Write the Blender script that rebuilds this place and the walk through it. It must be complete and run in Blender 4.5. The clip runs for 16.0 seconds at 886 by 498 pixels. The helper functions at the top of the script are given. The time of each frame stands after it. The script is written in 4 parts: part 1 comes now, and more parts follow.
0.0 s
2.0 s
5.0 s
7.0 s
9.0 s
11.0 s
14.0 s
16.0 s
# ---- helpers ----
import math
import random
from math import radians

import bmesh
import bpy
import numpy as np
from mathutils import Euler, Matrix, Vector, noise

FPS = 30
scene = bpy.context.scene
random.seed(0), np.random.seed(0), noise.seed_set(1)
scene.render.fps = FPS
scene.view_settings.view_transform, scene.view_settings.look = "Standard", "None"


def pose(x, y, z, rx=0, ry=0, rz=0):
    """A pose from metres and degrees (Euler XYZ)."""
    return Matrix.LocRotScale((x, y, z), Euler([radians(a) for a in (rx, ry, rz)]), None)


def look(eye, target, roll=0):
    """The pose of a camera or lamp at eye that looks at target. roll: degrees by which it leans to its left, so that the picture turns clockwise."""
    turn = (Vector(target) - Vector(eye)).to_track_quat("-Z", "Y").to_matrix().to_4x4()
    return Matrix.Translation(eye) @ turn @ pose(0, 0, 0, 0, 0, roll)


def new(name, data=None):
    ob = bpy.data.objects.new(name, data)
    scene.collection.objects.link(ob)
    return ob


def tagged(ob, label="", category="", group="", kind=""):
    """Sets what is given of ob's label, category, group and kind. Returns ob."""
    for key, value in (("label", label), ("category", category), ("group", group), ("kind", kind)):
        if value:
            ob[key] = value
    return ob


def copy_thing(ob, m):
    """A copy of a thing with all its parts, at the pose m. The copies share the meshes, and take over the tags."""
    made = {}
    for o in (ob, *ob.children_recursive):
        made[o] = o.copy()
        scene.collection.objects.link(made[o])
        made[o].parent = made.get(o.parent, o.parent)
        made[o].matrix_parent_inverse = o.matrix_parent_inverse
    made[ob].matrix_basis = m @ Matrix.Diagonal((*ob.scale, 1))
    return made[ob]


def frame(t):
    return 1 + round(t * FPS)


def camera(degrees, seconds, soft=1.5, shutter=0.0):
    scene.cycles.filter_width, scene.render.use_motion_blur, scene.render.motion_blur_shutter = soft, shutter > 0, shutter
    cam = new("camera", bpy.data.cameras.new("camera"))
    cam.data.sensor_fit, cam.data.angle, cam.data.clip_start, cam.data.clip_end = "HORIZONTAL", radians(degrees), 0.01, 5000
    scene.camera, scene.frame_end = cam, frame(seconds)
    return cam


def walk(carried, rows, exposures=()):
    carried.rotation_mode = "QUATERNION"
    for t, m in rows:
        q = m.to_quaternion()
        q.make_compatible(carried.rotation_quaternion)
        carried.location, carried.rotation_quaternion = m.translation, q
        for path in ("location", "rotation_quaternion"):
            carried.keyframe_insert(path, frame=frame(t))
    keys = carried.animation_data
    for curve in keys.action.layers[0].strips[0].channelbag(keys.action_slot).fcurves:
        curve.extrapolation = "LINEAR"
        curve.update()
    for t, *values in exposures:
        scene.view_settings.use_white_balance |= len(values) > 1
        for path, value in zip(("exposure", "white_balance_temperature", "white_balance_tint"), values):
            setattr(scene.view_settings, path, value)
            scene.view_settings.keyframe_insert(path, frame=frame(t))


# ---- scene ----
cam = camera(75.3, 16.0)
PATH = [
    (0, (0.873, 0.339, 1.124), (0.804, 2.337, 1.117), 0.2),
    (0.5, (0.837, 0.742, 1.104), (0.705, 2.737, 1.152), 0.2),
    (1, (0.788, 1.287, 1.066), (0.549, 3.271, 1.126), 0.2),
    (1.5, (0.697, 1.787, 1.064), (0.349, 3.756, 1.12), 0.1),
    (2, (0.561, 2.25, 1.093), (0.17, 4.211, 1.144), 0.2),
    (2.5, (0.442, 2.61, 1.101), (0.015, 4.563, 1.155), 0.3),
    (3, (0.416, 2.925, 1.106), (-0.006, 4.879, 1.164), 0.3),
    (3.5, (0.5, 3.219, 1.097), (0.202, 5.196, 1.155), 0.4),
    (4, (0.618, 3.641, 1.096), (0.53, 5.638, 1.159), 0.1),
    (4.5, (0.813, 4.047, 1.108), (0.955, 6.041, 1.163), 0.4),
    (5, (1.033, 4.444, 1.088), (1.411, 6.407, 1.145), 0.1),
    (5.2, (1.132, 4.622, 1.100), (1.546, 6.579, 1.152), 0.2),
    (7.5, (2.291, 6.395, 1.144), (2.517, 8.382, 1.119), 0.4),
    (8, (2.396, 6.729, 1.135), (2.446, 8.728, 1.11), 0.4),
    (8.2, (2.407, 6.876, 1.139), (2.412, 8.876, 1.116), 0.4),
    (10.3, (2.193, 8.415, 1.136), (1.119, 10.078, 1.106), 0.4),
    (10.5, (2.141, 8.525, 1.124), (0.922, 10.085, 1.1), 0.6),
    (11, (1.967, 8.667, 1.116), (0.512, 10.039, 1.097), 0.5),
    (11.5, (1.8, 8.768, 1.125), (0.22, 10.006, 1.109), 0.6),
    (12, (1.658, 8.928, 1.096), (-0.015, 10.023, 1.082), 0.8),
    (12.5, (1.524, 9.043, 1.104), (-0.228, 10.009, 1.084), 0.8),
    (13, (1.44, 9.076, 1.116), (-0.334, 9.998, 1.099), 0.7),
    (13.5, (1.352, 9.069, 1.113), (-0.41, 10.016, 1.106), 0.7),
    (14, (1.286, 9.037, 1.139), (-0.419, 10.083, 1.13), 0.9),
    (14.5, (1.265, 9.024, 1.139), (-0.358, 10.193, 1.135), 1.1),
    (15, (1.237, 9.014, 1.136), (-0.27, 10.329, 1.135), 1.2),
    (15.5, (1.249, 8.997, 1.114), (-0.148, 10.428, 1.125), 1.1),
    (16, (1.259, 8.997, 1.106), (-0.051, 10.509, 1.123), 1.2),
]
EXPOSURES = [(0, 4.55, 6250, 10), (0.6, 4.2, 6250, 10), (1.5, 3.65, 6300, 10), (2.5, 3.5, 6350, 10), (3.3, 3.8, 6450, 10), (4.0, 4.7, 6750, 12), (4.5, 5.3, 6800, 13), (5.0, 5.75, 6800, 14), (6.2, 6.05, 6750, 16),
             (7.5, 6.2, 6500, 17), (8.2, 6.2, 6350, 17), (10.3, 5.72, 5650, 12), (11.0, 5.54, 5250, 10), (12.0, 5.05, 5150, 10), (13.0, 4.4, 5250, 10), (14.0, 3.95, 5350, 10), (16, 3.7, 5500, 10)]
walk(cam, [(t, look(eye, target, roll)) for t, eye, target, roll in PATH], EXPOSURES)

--

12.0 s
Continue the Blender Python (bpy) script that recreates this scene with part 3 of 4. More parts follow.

:: What to do ::
Taking the records above, retype every line from the one with "scene = bpy.context.scene" down to the one with "ob = bpy.data.objects.new(name, data)", exactly and with nothing else.

:: Task output ::
scene = bpy.context.scene
random.seed(0), np.random.seed(0), noise.seed_set(1)
scene.render.fps = FPS
scene.view_settings.view_transform, scene.view_settings.look = "Standard", "None"


def pose(x, y, z, rx=0, ry=0, rz=0):
    """A pose from metres and degrees (Euler XYZ)."""
    return Matrix.LocRotScale((x, y, z), Euler([radians(a) for a in (rx, ry, rz)]), None)


def look(eye, target, roll=0):
    """The pose of a camera or lamp at eye that looks at target. roll: degrees by which it leans to its left, so that the picture turns clockwise."""
    turn = (Vector(target) - Vector(eye)).to_track_quat("-Z", "Y").to_matrix().to_4x4()
    return Matrix.Translation(eye) @ turn @ pose(0, 0, 0, 0, 0, roll)


def new(name, data=None):
    ob = bpy.data.objects.new(name, data)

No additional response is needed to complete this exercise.